Cold Feet

cold-feet-reunionOne of the first casualties of parenthood for me has been the ability to commit – really commit – to watching an entire TV series.

I start off with the best intentions, but after episode 2 or 3, my ‘live’ viewing pretty soon switches to ‘catch up’ and not long after that to the deleted bin as I realise that other time pressures have left me with too much to catch up on and not enough time to catch up in.

I often listen open-mouthed at work on a Monday morning following a wet weekend, when work colleagues talk about ‘binge watching’ an entire series or box set. How do they manage it?

By contrast, I’m afraid to admit I haven’t watched a single episode of Breaking Bad…or Orange is the new Black…or The Wire….or Homelands. Yikes!.

And as for Game of Thrones, the only Jon Snow I was familiar with used to open the bowling for England. Or did he read the news on Channel Four?

But it wasn’t always this way. In the days before Netflix, there were certain TV series that managed to grip me in a similar manner and become, as the media folk like to describe it, an ‘appointment to view’.

For these shows, a certain day of the week would become subconsciously ring-fenced for the duration of the series. “Drinks on Tuesday? No sorry, I’m not around that night”.

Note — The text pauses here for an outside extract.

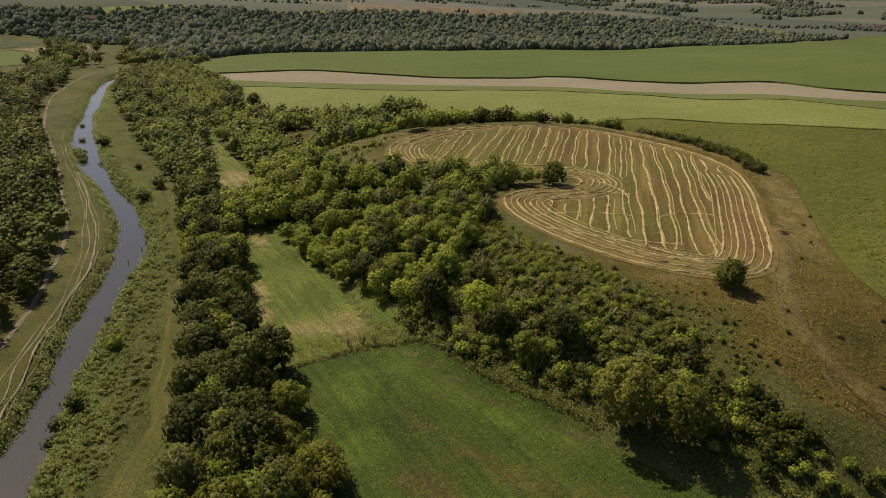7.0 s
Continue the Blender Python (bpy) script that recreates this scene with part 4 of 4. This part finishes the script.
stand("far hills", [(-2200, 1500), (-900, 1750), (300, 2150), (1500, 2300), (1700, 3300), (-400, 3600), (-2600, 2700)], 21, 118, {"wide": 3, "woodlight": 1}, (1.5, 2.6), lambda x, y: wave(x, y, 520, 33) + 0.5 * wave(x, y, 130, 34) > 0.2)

WOODS = {"far hills": ("far_hill_woods", "woods and tree lines on the far hills", "woodland"), "hedgerow": ("hedgerow_trees", "dense mixed trees of the riverside hedgerow", "trees"), "hill wood": ("hillside_trees", "dense yellow-green and dark trees covering the hillside", "trees"),
         "slope thicket": ("slope_thicket", "dense low shrubs over the front slope", "shrubs"), "dry slope": ("dry_slope_shrubs", "scattered brownish shrubs on dry grass", "shrubs"),
         "hilltop": ("hilltop_trees", "small trees and shrubs along the hilltop rim", "trees"), "hilltop hedge": ("hilltop_hedge", "low dark hedge along the far rim", "hedge"),
         "north wood": ("north_wood", "mixed wood behind the hill", "woodland"), "river belt": ("riverside_wood", "belt of trees along the far river bank", "woodland"),
         "bank wood": ("bank_wood", "dark dense wood along the dirt road", "woodland"), "pasture trees": ("pasture_trees", "single dark trees and copses on the pasture", "trees"),
         "far wood": ("far_woodland", "wide distant woodland on the valley side", "woodland")}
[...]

Sometimes these series would have a certain highly-watchable trash value – I’m thinking Melrose Place and Ally McBeal here – but generally it was the dramas that held sway.

And the ones that had the greatest resonance for me were those that had a closer connection to me and my life – as I see it, as I remember it, or maybe as I’d like it to be.

The last series that I can recall keeping me at home of an evening was Life on Mars, that inventive and nostalgic cop series, drawing on the sights and sounds of 70’s Manchester.

(Not that I was a Northern cop in Manchester in the 70s mind, but i did find it addictive nevertheless)

Then there was This Life – a drama about a group of 20 something professionals, sharing a house in London. A show full of authentic and compelling characters and plot lines. And having been a professional flat sharer in London, the resonance was perhaps more overt.

And of course, there was the king of them all, Cold Feet.

This series took us into the lives of three Mancunian couples and so well did it achieve this that I really felt as if I got to know them. And judging by the ratings, it would seem I wasn’t alone in taking them to heart.

I can still remember the sense of shock when Rachel died and can picture the raw emotion of the friends walking slowly along the beach to say their final goodbyes as Coldplay’s ‘The Scientist’ played a mournful soundtrack.

And I can also remember that strange empty feeling when the series finishes and we realise that the storyline has no more twists and turns.

It seems perverse that characters we feel we know so well are suddenly gone from our lives forever as soon as the credits roll on the final episode. So many questions left unanswered. How did things turn out once the cameras stopped rolling?

But wait. What is this? Cold Feet is returning to our screens from tonight.

Not some shoddy remake, but the actual characters (minus Rachel of course – no Dallas style resurrection for her) are back some 13 years later. It promises to be fascinating to see how their lives have turned out.

There is a great quote in F Scott Fitzgerald’s classic book The Great Gatsby where the main protagonist is told “… You can’t repeat the past”.

I’m hoping that the new series of Cold Feet manages to avoid this trap and somehow manages to live in the present, reference the past and look to the future, all in one 8 part series. No pressure then!

As for me, I’m going to attempt to repeat the past in terms of my viewing patterns, so if you were thinking of inviting me for a beer over the next few weeks, sorry, but I’m busy on Mondays.